- Records provided:
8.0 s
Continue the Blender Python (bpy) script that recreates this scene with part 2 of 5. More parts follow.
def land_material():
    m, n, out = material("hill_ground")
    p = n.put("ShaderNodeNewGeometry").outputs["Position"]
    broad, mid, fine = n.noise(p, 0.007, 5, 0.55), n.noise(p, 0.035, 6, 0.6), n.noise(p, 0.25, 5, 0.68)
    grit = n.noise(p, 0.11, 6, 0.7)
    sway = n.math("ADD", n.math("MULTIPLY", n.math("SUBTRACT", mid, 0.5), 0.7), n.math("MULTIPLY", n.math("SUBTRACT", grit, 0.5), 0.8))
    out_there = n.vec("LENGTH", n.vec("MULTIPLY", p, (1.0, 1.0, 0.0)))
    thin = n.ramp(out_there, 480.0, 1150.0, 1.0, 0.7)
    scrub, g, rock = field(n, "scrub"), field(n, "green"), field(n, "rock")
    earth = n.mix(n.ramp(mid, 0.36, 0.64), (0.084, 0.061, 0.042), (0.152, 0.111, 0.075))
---
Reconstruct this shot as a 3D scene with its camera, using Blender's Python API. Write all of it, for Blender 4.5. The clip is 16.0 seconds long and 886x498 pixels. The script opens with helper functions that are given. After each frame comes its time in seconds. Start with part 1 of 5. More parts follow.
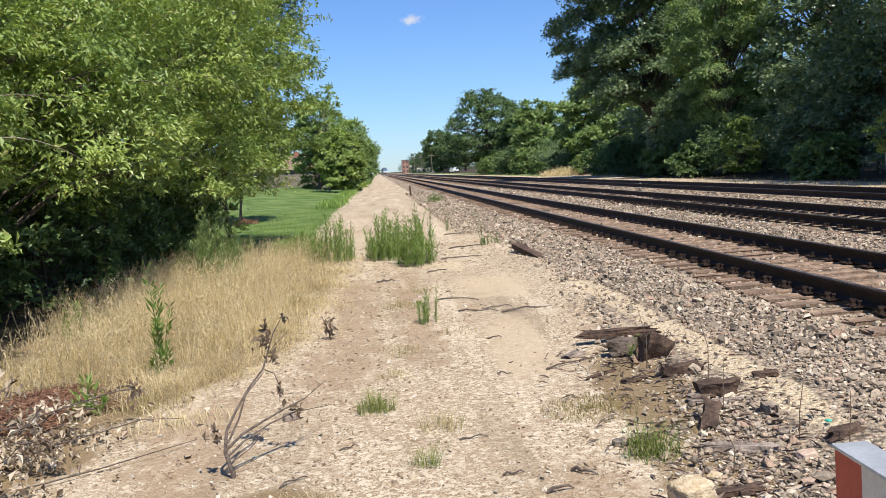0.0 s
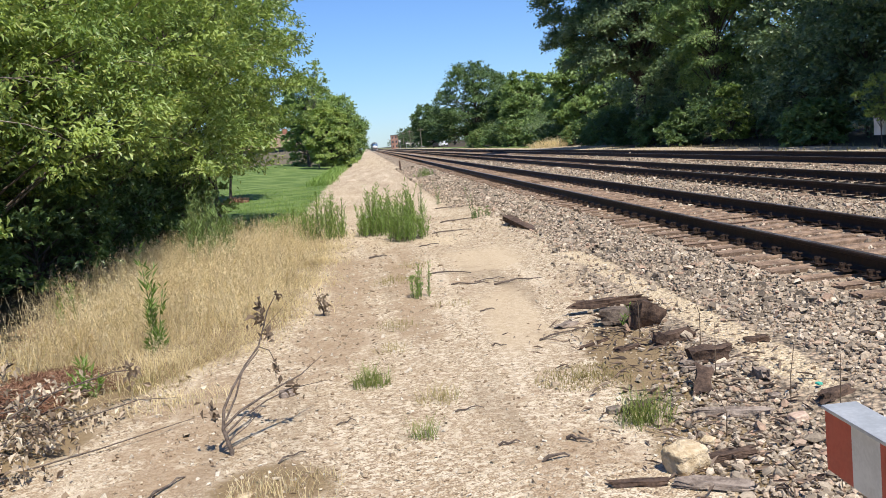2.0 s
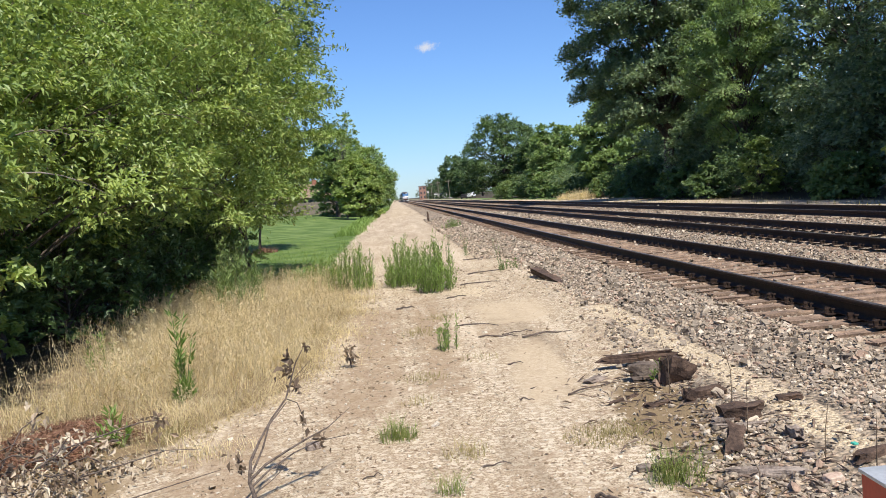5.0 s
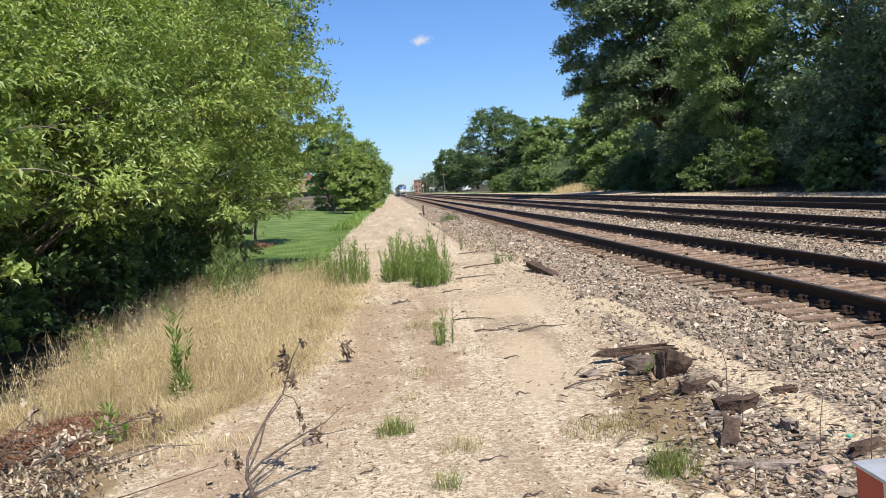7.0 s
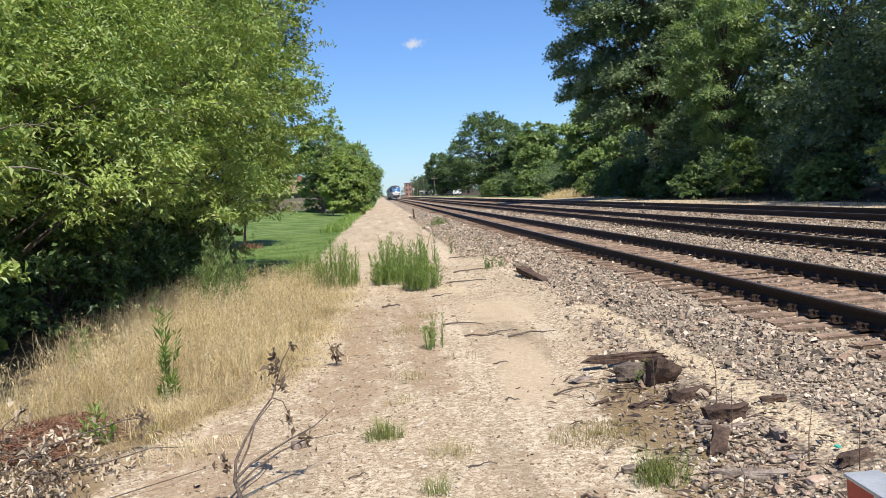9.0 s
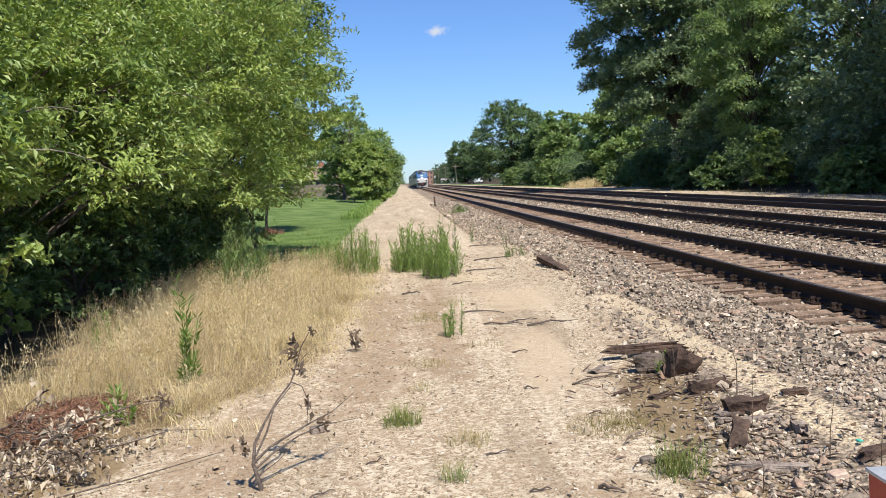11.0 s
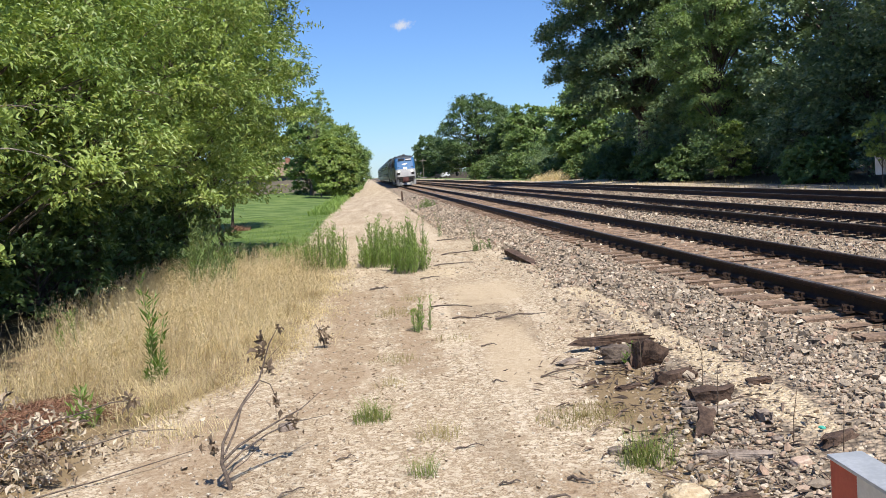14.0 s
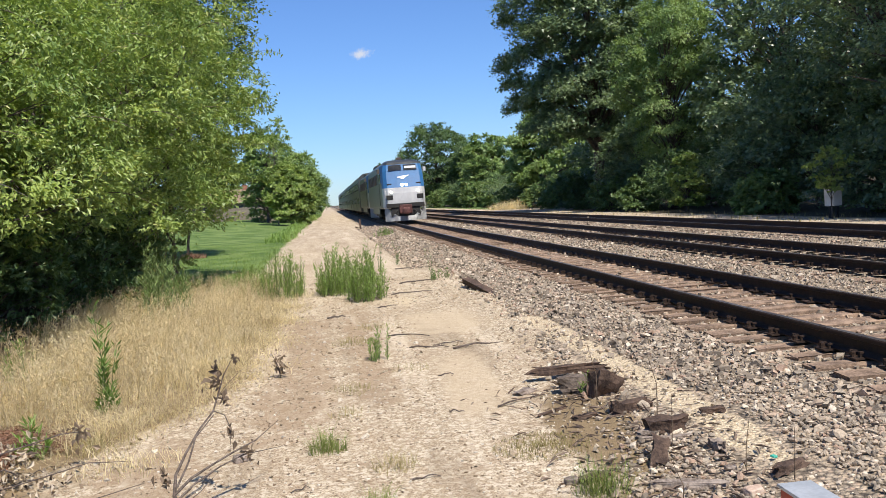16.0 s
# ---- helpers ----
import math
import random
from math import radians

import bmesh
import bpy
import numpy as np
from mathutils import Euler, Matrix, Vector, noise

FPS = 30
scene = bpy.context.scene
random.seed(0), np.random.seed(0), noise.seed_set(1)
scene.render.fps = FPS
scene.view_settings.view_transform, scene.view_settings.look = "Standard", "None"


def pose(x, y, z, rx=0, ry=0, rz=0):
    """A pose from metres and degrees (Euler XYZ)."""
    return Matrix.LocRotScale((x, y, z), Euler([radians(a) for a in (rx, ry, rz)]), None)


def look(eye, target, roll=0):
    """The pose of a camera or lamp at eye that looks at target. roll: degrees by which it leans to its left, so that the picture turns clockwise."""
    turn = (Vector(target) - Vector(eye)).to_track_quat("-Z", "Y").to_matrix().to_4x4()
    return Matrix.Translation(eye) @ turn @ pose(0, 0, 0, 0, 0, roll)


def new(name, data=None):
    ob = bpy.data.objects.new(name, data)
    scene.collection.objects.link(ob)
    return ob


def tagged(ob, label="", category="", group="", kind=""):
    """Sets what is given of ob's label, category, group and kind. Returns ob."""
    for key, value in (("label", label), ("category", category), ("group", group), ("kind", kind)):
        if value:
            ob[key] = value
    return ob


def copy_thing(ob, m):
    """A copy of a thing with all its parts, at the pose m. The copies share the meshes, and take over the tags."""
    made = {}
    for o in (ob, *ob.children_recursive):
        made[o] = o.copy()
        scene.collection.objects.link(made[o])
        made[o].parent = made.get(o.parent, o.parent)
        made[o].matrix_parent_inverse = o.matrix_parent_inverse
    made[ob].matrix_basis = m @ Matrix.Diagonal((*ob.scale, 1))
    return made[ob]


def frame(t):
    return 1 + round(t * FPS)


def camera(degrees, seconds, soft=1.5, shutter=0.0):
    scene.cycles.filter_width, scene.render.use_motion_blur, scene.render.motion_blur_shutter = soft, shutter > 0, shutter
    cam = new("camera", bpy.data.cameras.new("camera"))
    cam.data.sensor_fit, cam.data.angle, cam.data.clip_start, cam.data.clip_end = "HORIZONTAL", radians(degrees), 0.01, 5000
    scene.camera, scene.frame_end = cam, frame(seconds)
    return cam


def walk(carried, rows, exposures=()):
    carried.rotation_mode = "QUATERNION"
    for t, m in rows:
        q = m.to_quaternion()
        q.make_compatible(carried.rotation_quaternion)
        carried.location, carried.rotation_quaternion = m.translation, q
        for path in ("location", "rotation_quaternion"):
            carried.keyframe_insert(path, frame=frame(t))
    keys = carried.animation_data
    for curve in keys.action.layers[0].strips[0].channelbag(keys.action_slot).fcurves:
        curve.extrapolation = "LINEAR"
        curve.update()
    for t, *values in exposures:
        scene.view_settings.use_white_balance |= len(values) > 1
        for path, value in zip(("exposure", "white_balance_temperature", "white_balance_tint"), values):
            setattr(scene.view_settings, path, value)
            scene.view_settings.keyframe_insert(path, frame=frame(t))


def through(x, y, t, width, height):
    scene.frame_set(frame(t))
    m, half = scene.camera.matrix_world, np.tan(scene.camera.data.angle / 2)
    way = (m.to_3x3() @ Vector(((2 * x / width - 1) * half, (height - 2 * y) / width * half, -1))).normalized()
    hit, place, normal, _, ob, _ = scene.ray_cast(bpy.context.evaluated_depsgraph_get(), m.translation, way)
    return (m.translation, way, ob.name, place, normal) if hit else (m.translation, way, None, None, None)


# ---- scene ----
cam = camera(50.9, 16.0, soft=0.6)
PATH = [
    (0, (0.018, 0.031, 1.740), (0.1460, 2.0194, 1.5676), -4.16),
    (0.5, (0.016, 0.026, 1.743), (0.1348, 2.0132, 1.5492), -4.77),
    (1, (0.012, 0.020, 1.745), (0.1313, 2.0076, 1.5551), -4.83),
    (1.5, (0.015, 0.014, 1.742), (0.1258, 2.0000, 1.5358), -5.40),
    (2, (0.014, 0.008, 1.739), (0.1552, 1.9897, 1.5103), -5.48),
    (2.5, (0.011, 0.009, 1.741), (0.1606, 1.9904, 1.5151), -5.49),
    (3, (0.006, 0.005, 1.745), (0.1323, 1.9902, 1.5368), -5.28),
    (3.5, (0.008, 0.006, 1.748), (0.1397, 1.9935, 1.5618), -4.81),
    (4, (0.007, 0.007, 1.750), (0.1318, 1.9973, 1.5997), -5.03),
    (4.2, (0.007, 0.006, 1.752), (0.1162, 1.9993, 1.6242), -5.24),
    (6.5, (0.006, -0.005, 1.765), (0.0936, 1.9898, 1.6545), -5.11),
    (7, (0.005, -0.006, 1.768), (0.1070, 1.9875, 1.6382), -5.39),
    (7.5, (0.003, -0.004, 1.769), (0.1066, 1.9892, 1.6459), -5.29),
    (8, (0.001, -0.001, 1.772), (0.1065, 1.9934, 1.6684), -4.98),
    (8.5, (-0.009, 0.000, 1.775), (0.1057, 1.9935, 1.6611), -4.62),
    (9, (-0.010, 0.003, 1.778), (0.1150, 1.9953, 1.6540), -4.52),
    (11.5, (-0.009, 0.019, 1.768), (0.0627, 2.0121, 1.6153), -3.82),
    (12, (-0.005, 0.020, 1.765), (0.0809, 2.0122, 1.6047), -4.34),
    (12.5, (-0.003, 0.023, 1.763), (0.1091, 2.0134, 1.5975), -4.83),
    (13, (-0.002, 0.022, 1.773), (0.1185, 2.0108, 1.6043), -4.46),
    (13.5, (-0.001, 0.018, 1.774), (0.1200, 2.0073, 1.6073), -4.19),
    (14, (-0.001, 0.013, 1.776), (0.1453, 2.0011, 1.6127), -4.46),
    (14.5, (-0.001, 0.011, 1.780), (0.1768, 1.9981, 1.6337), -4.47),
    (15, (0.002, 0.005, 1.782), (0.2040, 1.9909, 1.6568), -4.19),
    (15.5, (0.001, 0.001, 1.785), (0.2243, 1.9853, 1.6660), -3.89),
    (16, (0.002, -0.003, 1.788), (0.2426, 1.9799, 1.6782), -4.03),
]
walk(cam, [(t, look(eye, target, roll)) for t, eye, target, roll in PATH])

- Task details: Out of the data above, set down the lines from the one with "scene.camera, scene.frame_end = cam, frame(seconds)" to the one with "return (m.translation, way, ob.name, place, normal)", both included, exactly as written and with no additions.

- Solution for this task:
    scene.camera, scene.frame_end = cam, frame(seconds)
    return cam


def walk(carried, rows, exposures=()):
    carried.rotation_mode = "QUATERNION"
    for t, m in rows:
        q = m.to_quaternion()
        q.make_compatible(carried.rotation_quaternion)
        carried.location, carried.rotation_quaternion = m.translation, q
        for path in ("location", "rotation_quaternion"):
            carried.keyframe_insert(path, frame=frame(t))
    keys = carried.animation_data
    for curve in keys.action.layers[0].strips[0].channelbag(keys.action_slot).fcurves:
        curve.extrapolation = "LINEAR"
        curve.update()
    for t, *values in exposures:
        scene.view_settings.use_white_balance |= len(values) > 1
        for path, value in zip(("exposure", "white_balance_temperature", "white_balance_tint"), values):
            setattr(scene.view_settings, path, value)
            scene.view_settings.keyframe_insert(path, frame=frame(t))


def through(x, y, t, width, height):
    scene.frame_set(frame(t))
    m, half = scene.camera.matrix_world, np.tan(scene.camera.data.angle / 2)
    way = (m.to_3x3() @ Vector(((2 * x / width - 1) * half, (height - 2 * y) / width * half, -1))).normalized()
    hit, place, normal, _, ob, _ = scene.ray_cast(bpy.context.evaluated_depsgraph_get(), m.translation, way)
    return (m.translation, way, ob.name, place, normal) if hit else (m.translation, way, None, None, None)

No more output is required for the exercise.